The main improvements are the result of better governance - most noticeable at local level; better public transport, hugely improved infrastructure, and the benefits brought by the IT revolution. Retail works much better (however, I still find Sunday close-down irksome), again IT has brought benefits, not least in the form of e-commerce. On Sundays, my 'shopping' ends around 8am when the Auchan Direct delivery man calls and I stow all the ordered goods into the relevant cupboard space. Going to the shop physically required breakfast and around 90 minutes of driving there and back and a lot of trolley-pushing around the aisles buying things we didn't necessarily need.

When we moved to Poland, I dreamt that in time, Poland would become a normal, unremarkable country in which everything worked normally, in which there were few absurdities, a country that others would look to not with fear or loathing but with respect for its achievements. In particular, achieving huge civilisational leap from communist marazm that of a vibrant modern free-market democracy. Obviously, not all is perfect, but in terms of my everyday life, things are better than ever before. There are clouds on the horizon, but there is always hope.

Unlike many Britons of my generation, I cannot bemoan the passing of a bygone age in Poland - it was dire. Going back a further eight years from 1997 to 1989, right at the tail-end of communism in Poland, the country was in a dreadful mess that Britons can scarcely begin to imagine. From 1989, it took just four or five years for Poland to turn itself into a country to which I could countenance emigrating to and building a future life in. But Poland's miraculous turnaround had its losers as well as  winners; the social fractures all too visible in today's Poland are the result of the side-effects of neo-liberal economic reform.

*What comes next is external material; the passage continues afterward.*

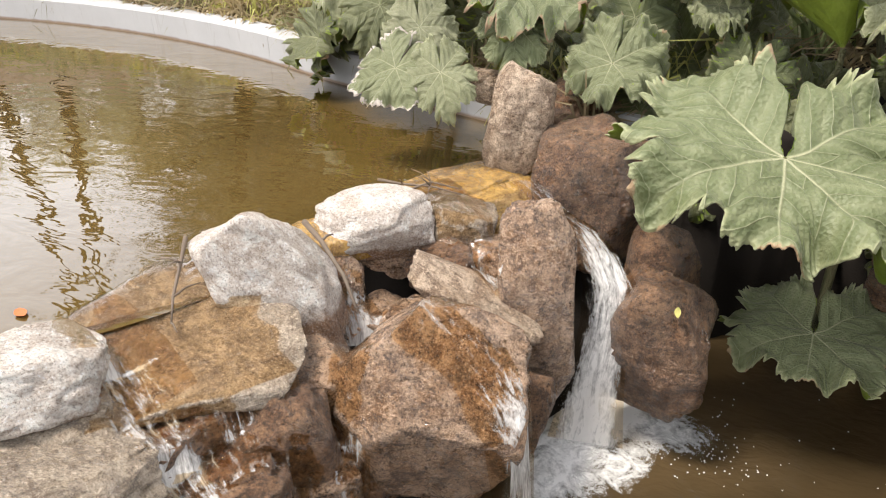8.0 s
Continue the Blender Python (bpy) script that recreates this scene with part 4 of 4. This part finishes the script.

A quick look at the unemployment stats from across Poland shows the geographical unevenness of the benefits of economic growth. There remain massive regional disparities between cities where unemployment is very low (Poznań 1.3%, Warsaw 1.4%, Katowice 1.5%, Wrocław 1.8%, Kraków 2.3%, Gdansk 2.6% in May 2019) while in many small provincial towns it remains stubbornly in double digits. Szydłowiec, some 120km south of Warsaw, also in the Mazowsze province, holds the record at a staggering 23.1%. Nearby Radom, a city of 200,000 people, also has high unemployment at 11.5%. Fruit-growing Grójec powiat (district) south of Warsaw has just 2.1% unemployment. My działka in Jakubowizna is in this district, and as Polish countryside goes, it's well off. New houses growing like mushrooms after rain, to use the Polish expression.

Below: a quick scan of Warsaw's skyline suggests a boom city that has kept on booming for all the time I've lived here.



My first impressions of Poland in the summer of 1997 was that of a country under water; Wrocław had just experience intense flooding, and the area around Pyry (north-east of Jeziorki) had plenty of flooded fields, ul Baletowa and ul. Farbiarska were both cut off by giant puddles, and there were midges everywhere sucking my blood. It was a hot and humid summer; every morning I'd cycle to work in what would later be christened Mordor (ul. Konstruktorska), passing mirabelle trees that deposited their fruit on uneven paving slabs, fermenting in the hot, damp air, releasing an unforgettable aroma. A handful of coins would get me through the day, buying sandwiches from Pan Kanapka; offices would sport signs saying 'akwizytorom dziękujemy' and car number plates were white numbers on black backgrounds, like in Britain until the early-1970s.

Twenty-two years flashed by so quickly; more than one-third of my life spent here in Warsaw. No plans to return to Britain (may Brexit never happen!). May Poland stay safe and happy.

This time last year:
A tale of two orchards

This time two years ago:
My 20 years in Poland

This time three years ago:
PiS, Brexit, Trump and cognitive bias

This time six years ago:
Portmeirion, revisited, again
[My last summer holiday - not had one since!]

This time seven years ago:
Beach day, Llyn Peninsula

This time eight years ago:
Down with cars in city centres!

This time nine years ago:
8am and 26C already

2 comments:

Ian said...

Congratulations on the milestone. I agree Poland may not be perfect but it has an awful lot going for it.
Still the bridge may be finished before I retire!

White Horse Pilgrim said...

Congratulations, Michael. I admit to envying those like you with a homeland to return to, for England no longer feels like one.